Records with scene code
---

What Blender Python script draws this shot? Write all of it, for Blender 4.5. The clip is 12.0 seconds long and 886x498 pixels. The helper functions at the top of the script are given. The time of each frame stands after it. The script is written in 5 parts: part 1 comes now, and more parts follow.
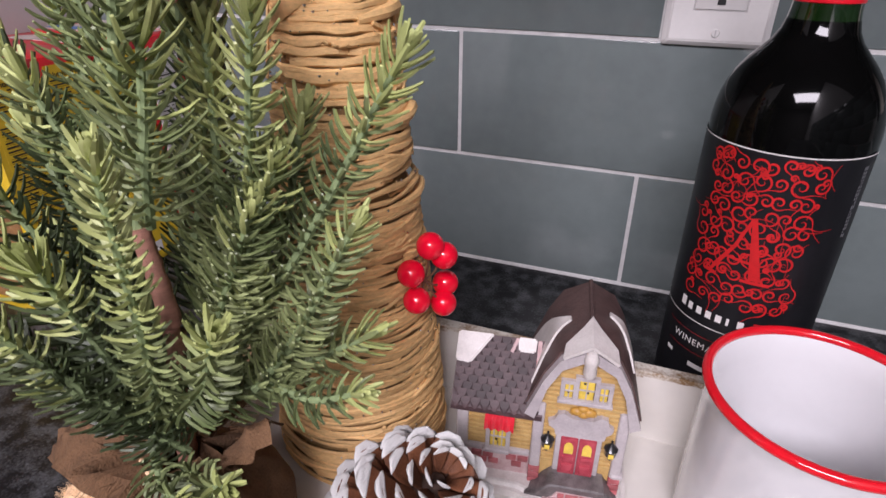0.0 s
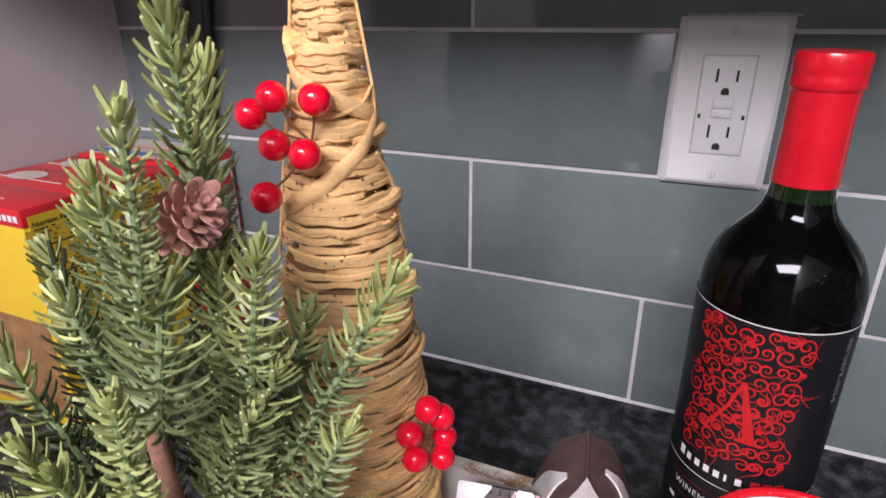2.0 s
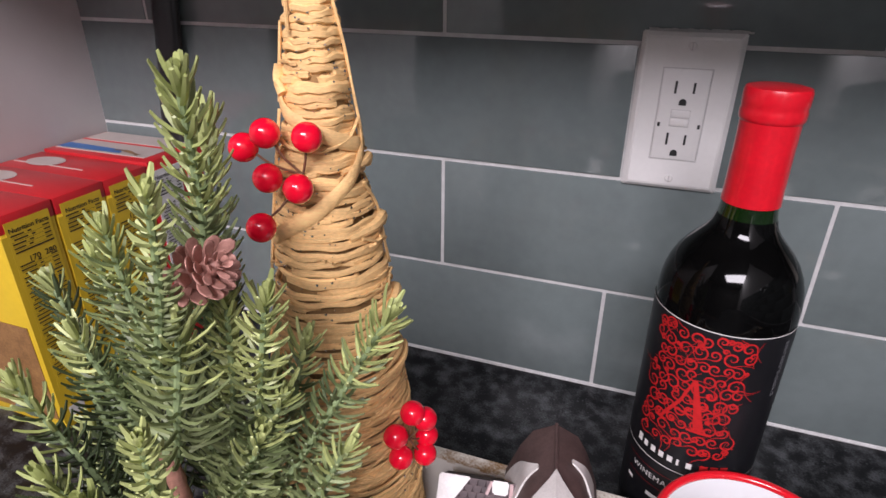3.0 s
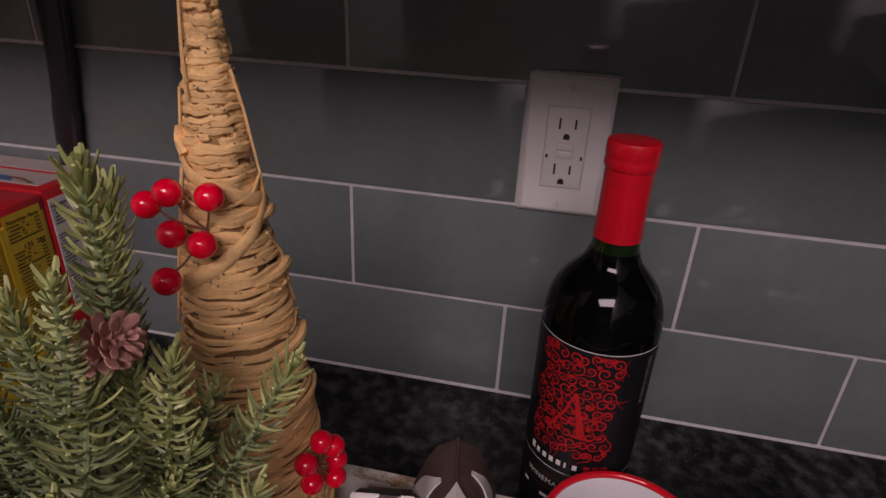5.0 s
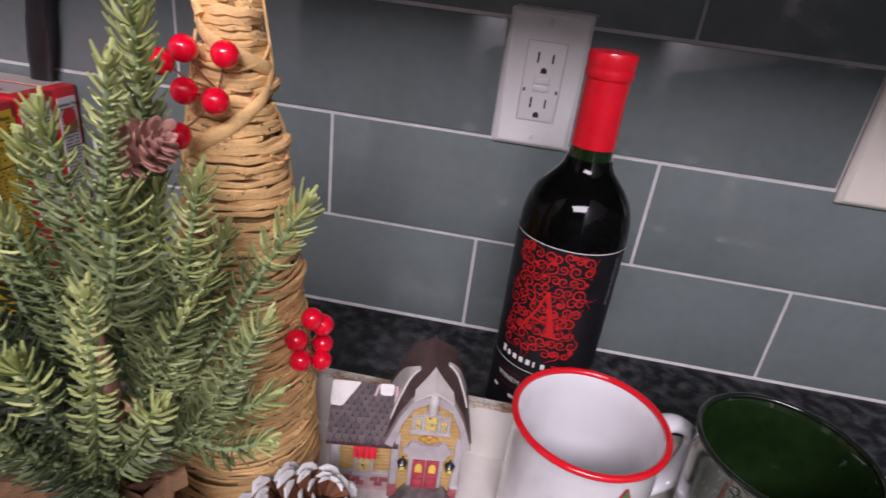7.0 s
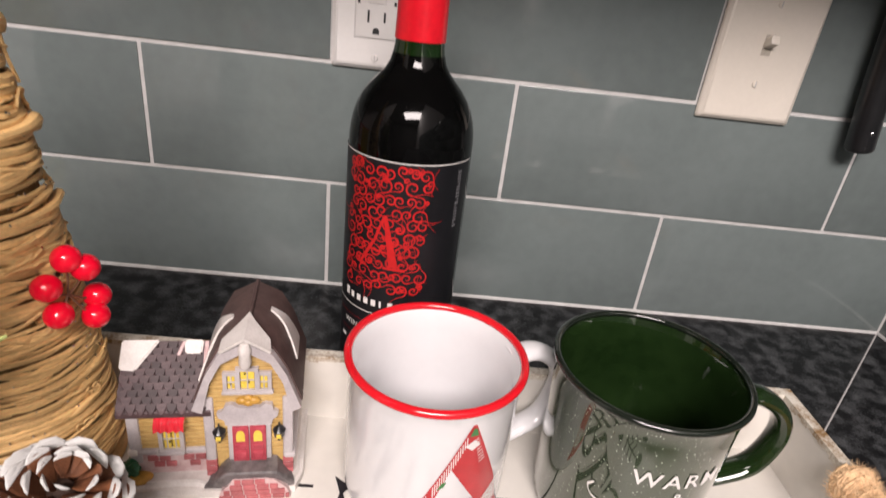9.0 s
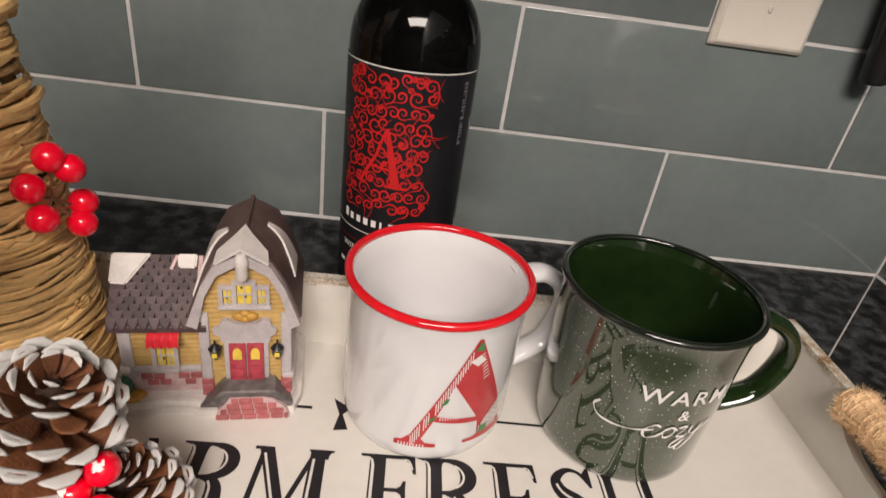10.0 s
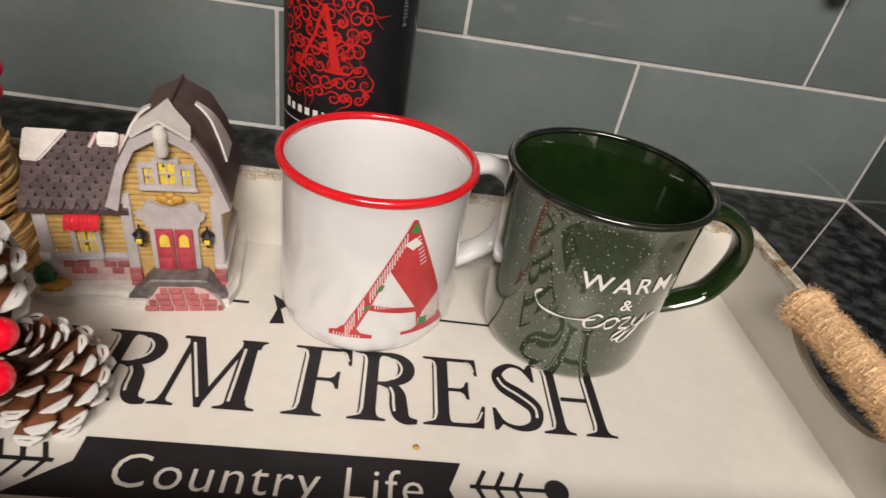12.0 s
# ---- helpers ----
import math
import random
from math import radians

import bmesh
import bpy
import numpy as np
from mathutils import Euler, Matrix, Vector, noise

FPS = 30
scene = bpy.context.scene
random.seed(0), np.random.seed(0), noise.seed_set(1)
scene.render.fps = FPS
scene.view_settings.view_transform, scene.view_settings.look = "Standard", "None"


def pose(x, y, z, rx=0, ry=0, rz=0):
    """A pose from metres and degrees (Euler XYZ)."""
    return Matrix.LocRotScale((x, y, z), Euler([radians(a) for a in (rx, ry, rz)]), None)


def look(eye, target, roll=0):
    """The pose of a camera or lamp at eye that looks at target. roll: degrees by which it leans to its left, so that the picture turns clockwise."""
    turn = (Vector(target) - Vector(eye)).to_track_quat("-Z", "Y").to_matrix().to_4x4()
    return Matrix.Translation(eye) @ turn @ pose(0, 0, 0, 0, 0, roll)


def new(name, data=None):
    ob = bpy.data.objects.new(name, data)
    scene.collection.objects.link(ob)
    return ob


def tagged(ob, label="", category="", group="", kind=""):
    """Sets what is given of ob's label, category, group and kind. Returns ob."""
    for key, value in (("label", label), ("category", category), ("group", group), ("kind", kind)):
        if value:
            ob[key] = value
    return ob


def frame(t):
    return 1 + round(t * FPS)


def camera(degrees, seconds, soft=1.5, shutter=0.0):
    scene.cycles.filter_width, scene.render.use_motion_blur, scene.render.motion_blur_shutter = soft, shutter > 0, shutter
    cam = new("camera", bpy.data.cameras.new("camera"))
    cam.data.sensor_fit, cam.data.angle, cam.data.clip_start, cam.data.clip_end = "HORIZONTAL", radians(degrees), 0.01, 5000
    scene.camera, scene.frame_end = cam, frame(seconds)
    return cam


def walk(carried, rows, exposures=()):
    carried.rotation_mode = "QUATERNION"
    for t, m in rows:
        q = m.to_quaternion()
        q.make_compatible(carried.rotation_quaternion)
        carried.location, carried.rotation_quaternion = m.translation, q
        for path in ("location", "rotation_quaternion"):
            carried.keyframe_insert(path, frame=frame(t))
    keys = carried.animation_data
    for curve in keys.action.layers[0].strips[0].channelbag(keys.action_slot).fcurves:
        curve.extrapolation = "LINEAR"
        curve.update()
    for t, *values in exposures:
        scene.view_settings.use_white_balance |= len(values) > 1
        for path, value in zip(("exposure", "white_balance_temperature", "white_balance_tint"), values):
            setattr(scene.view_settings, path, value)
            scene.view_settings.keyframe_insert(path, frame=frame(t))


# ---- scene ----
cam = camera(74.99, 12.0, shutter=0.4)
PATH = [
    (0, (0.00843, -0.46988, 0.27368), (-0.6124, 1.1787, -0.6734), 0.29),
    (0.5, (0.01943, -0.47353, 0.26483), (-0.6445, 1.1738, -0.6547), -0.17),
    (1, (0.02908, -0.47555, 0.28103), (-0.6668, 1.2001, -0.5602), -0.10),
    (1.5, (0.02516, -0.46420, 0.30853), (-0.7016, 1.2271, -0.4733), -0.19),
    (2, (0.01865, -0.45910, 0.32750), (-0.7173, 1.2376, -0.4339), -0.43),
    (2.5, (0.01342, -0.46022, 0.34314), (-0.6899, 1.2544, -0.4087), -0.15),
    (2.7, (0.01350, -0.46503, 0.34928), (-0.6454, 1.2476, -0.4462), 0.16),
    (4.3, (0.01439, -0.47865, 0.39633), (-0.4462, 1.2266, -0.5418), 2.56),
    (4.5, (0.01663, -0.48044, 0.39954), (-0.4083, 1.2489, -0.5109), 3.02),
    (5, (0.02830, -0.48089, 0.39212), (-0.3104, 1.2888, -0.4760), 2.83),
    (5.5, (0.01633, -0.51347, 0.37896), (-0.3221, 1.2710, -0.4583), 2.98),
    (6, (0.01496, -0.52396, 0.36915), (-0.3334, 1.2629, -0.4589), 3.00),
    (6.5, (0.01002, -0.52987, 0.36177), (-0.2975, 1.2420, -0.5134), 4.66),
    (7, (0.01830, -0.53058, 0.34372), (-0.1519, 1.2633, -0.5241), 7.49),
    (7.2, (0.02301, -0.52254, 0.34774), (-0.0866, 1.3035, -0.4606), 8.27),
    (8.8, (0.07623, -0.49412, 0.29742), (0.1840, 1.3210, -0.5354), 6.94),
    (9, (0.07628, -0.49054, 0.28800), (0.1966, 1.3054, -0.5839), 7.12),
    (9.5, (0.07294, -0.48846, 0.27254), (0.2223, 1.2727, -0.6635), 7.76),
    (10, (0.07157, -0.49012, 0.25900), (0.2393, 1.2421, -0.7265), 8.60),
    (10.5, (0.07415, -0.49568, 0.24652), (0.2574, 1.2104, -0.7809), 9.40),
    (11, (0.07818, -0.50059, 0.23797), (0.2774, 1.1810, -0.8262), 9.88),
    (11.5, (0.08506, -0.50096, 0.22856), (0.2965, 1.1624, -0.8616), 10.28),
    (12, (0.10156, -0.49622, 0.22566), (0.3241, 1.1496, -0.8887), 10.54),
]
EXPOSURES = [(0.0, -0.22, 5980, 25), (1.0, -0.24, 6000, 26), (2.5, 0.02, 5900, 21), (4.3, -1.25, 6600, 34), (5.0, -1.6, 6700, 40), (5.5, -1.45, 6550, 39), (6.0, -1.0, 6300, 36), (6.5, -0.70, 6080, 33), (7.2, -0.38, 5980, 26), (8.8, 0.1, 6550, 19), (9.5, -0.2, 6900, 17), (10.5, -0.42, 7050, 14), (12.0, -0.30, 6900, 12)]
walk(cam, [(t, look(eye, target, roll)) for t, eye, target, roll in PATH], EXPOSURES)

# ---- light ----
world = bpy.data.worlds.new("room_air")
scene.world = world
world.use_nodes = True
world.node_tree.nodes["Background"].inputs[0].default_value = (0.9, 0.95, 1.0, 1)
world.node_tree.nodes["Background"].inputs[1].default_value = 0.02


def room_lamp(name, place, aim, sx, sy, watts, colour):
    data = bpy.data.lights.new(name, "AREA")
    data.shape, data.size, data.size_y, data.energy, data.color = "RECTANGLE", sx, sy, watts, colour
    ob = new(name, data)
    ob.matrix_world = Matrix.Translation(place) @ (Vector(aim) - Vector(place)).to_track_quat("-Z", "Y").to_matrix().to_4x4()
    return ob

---

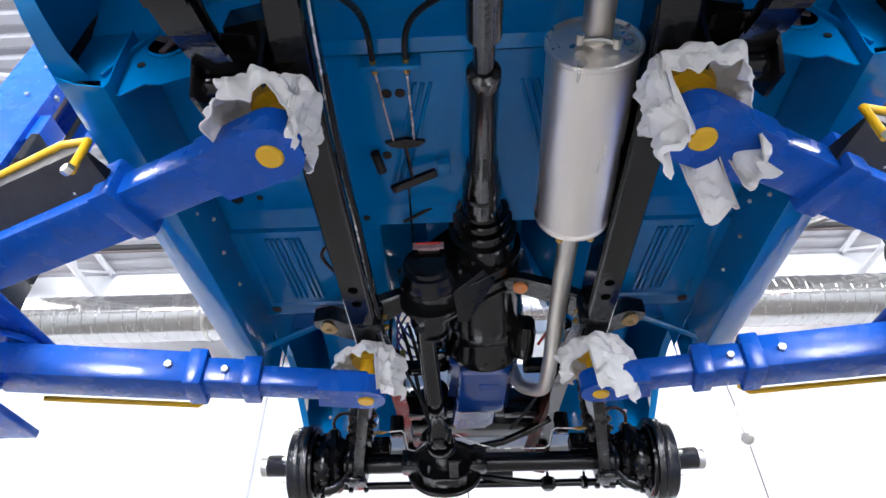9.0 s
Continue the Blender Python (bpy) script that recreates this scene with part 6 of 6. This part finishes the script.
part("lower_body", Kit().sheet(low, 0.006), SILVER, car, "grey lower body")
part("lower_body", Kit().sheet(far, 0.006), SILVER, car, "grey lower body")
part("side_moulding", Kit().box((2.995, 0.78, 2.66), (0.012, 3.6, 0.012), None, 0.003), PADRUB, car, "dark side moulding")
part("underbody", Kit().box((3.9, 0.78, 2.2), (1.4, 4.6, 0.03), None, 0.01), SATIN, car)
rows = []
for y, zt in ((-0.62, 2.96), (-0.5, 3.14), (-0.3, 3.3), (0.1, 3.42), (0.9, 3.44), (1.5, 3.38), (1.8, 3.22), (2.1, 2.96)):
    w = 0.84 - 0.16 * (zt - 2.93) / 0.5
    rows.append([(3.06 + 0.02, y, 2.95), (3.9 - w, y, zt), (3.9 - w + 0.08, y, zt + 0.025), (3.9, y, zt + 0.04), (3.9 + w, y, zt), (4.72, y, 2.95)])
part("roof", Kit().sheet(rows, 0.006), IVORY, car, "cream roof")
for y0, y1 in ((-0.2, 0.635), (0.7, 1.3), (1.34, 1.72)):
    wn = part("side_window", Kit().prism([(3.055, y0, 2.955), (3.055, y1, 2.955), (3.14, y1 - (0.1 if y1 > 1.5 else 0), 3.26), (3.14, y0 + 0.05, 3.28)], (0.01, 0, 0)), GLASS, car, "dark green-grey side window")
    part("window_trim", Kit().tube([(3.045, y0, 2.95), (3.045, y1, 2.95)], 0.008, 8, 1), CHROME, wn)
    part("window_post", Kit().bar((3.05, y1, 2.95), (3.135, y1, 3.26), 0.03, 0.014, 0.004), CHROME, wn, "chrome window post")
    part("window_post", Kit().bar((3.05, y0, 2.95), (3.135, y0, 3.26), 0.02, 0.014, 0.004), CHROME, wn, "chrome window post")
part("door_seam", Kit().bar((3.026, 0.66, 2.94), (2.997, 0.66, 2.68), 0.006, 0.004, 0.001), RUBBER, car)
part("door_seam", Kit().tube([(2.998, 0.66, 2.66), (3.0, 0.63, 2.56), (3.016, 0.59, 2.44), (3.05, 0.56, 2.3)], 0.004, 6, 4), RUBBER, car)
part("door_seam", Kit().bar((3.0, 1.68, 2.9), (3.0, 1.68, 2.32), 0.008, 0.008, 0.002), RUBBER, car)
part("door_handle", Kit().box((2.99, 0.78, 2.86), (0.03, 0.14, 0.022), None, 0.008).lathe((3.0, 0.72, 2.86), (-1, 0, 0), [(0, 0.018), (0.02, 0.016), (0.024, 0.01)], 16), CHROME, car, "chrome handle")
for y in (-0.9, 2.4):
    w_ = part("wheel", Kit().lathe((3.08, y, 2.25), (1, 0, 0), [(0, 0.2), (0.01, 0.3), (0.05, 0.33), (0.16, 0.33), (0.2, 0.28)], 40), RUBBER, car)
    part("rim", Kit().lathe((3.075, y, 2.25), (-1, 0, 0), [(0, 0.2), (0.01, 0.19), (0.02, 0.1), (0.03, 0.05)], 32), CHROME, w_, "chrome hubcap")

---

Exactly as written, return the lines from the line containing "random.seed(0), np.random.seed(0), noise.seed_set(1)" through the line containing "carried.keyframe_insert(path, frame=frame(t))", both included.

random.seed(0), np.random.seed(0), noise.seed_set(1)
scene.render.fps = FPS
scene.view_settings.view_transform, scene.view_settings.look = "Standard", "None"


def pose(x, y, z, rx=0, ry=0, rz=0):
    """A pose from metres and degrees (Euler XYZ)."""
    return Matrix.LocRotScale((x, y, z), Euler([radians(a) for a in (rx, ry, rz)]), None)


def look(eye, target, roll=0):
    """The pose of a camera or lamp at eye that looks at target. roll: degrees by which it leans to its left, so that the picture turns clockwise."""
    turn = (Vector(target) - Vector(eye)).to_track_quat("-Z", "Y").to_matrix().to_4x4()
    return Matrix.Translation(eye) @ turn @ pose(0, 0, 0, 0, 0, roll)


def new(name, data=None):
    ob = bpy.data.objects.new(name, data)
    scene.collection.objects.link(ob)
    return ob


def tagged(ob, label="", category="", group="", kind=""):
    """Sets what is given of ob's label, category, group and kind. Returns ob."""
    for key, value in (("label", label), ("category", category), ("group", group), ("kind", kind)):
        if value:
            ob[key] = value
    return ob


def frame(t):
    return 1 + round(t * FPS)


def camera(degrees, seconds, soft=1.5, shutter=0.0):
    scene.cycles.filter_width, scene.render.use_motion_blur, scene.render.motion_blur_shutter = soft, shutter > 0, shutter
    cam = new("camera", bpy.data.cameras.new("camera"))
    cam.data.sensor_fit, cam.data.angle, cam.data.clip_start, cam.data.clip_end = "HORIZONTAL", radians(degrees), 0.01, 5000
    scene.camera, scene.frame_end = cam, frame(seconds)
    return cam


def walk(carried, rows, exposures=()):
    carried.rotation_mode = "QUATERNION"
    for t, m in rows:
        q = m.to_quaternion()
        q.make_compatible(carried.rotation_quaternion)
        carried.location, carried.rotation_quaternion = m.translation, q
        for path in ("location", "rotation_quaternion"):
            carried.keyframe_insert(path, frame=frame(t))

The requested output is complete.